Request: Lines containing "that" are to be counted. Report the count alone.

Provided material:
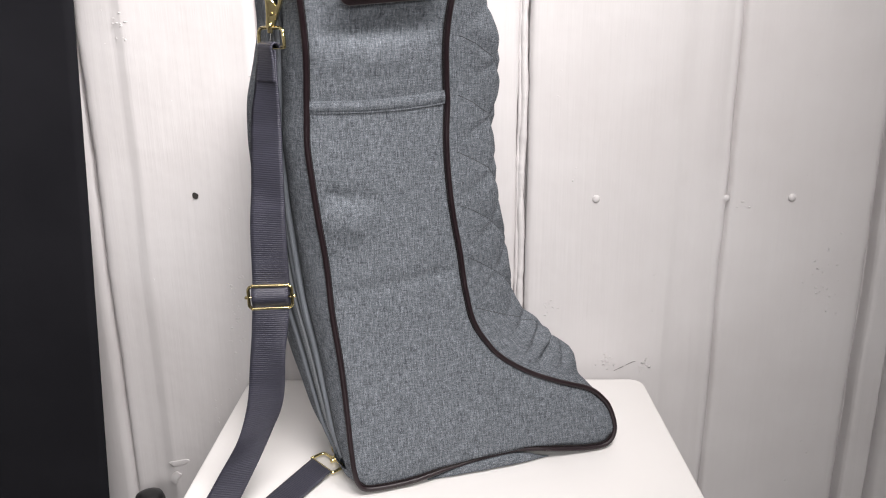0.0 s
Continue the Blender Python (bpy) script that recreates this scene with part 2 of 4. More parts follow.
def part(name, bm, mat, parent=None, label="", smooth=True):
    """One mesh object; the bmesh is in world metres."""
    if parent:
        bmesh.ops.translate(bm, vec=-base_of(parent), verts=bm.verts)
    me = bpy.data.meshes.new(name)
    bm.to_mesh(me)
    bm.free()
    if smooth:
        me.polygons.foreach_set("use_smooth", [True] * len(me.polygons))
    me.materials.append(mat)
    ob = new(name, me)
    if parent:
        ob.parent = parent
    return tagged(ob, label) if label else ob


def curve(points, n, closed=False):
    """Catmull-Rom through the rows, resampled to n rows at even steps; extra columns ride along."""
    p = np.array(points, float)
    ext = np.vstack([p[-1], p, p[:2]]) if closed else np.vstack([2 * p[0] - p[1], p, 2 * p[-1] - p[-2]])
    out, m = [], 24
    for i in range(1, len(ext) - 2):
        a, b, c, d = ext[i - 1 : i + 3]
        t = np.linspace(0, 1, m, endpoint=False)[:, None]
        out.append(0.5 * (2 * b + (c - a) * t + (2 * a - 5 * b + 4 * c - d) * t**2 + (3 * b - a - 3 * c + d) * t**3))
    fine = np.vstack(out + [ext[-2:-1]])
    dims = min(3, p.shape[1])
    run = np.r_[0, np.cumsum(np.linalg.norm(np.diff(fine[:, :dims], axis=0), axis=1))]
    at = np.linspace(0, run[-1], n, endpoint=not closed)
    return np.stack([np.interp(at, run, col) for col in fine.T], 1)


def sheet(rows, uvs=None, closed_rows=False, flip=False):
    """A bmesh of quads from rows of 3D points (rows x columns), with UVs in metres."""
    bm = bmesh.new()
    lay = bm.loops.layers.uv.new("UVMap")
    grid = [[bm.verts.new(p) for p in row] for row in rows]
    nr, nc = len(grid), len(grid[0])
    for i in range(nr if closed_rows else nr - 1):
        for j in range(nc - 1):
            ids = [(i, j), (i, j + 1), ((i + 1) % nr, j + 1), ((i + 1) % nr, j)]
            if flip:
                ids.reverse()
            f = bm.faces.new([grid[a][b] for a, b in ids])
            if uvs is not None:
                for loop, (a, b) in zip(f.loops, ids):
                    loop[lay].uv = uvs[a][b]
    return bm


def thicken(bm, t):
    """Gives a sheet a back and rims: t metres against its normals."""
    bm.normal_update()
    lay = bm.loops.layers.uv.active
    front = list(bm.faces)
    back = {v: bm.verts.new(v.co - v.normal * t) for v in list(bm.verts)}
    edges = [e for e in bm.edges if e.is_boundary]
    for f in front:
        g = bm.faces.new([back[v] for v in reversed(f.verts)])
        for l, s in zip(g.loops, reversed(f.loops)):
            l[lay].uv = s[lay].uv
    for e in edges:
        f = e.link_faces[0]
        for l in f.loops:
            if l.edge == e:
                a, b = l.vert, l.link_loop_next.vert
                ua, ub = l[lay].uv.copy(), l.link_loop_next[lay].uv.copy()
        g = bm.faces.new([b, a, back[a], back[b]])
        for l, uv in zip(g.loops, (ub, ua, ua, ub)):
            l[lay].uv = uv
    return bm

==

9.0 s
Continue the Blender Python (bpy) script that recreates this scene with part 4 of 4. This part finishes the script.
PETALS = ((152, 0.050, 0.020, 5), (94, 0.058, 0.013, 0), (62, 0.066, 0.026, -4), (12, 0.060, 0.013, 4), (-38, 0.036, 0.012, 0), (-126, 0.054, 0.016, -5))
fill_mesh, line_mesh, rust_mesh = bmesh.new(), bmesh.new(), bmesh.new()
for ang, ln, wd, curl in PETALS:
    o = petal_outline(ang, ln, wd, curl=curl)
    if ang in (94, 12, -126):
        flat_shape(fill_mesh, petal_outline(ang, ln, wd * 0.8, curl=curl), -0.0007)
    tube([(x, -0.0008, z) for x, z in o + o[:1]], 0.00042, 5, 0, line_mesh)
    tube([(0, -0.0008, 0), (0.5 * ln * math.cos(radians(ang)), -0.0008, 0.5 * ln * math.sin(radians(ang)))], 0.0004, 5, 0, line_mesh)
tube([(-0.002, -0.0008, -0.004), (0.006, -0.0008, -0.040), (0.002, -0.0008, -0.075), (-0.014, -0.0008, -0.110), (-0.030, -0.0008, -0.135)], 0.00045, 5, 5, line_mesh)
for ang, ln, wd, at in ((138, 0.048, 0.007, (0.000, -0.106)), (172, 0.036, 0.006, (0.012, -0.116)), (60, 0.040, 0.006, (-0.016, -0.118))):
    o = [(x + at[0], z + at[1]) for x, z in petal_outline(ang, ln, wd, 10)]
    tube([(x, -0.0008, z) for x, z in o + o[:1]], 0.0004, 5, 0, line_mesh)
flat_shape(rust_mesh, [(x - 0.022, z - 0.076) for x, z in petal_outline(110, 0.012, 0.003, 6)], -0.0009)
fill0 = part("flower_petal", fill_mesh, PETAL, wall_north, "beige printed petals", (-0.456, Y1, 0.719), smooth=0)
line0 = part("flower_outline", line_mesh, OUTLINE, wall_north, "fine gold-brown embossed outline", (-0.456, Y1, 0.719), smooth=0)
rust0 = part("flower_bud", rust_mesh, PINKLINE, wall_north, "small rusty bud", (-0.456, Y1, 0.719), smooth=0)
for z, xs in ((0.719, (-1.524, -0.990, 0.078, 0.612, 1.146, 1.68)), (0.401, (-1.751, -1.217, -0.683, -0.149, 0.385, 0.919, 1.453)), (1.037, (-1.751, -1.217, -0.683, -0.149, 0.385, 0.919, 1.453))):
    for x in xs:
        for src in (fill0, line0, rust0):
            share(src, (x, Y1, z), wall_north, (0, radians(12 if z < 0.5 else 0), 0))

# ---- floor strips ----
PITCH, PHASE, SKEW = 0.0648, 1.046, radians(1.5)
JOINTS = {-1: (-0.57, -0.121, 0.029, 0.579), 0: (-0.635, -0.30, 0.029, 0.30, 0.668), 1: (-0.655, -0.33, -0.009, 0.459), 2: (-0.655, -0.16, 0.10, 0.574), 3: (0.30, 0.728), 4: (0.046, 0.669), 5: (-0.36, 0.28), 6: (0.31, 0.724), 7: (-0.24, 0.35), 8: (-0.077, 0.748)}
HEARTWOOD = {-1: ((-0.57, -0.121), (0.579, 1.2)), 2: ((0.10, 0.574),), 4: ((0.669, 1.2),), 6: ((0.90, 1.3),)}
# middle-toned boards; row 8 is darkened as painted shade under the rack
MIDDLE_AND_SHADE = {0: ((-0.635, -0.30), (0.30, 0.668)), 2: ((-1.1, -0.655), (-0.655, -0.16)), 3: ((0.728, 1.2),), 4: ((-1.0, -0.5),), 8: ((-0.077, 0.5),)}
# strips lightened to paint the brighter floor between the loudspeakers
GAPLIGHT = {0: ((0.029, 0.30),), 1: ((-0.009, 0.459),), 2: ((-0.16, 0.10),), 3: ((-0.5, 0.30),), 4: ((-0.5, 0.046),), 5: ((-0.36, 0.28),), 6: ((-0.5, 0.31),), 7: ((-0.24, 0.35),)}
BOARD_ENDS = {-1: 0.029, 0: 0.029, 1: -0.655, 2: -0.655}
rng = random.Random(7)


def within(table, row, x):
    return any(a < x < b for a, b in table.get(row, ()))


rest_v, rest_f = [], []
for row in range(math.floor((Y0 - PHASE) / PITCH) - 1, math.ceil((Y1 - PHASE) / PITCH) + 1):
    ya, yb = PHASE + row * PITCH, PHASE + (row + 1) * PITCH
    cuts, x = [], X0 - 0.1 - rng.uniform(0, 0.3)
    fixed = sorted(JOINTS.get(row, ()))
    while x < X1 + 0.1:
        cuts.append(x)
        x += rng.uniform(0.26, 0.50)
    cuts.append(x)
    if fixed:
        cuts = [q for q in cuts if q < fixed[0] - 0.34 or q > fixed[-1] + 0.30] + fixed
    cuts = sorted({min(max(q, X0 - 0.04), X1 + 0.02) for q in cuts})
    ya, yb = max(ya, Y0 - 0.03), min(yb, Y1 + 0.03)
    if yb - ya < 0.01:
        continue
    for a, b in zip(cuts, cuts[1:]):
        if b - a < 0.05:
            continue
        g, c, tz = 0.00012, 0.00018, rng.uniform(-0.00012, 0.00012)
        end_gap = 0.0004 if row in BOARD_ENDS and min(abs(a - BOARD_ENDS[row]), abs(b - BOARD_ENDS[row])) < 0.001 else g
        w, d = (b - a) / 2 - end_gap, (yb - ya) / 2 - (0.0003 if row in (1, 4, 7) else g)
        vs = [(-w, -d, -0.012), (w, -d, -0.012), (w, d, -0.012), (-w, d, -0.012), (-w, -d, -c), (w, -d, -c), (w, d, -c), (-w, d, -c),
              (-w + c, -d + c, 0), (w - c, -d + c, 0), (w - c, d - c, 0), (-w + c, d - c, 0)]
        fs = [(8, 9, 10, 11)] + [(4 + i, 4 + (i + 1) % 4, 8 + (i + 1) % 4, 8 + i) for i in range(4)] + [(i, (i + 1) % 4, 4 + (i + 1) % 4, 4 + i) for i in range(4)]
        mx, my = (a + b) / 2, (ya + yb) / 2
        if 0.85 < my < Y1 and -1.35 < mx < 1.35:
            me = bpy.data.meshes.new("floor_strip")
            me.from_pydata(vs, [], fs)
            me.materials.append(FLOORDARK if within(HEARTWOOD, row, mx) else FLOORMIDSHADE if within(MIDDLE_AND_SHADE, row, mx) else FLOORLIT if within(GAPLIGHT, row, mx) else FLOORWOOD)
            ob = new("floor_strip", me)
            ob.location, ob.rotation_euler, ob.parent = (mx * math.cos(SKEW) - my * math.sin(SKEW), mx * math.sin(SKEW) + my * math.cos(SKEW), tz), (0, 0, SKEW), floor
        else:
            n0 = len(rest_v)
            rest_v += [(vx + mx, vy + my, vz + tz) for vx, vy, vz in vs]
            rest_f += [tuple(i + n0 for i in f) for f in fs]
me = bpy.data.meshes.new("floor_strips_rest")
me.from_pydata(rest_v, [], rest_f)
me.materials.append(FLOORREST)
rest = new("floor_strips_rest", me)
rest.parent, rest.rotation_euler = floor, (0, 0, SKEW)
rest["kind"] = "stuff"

Exercise result: 2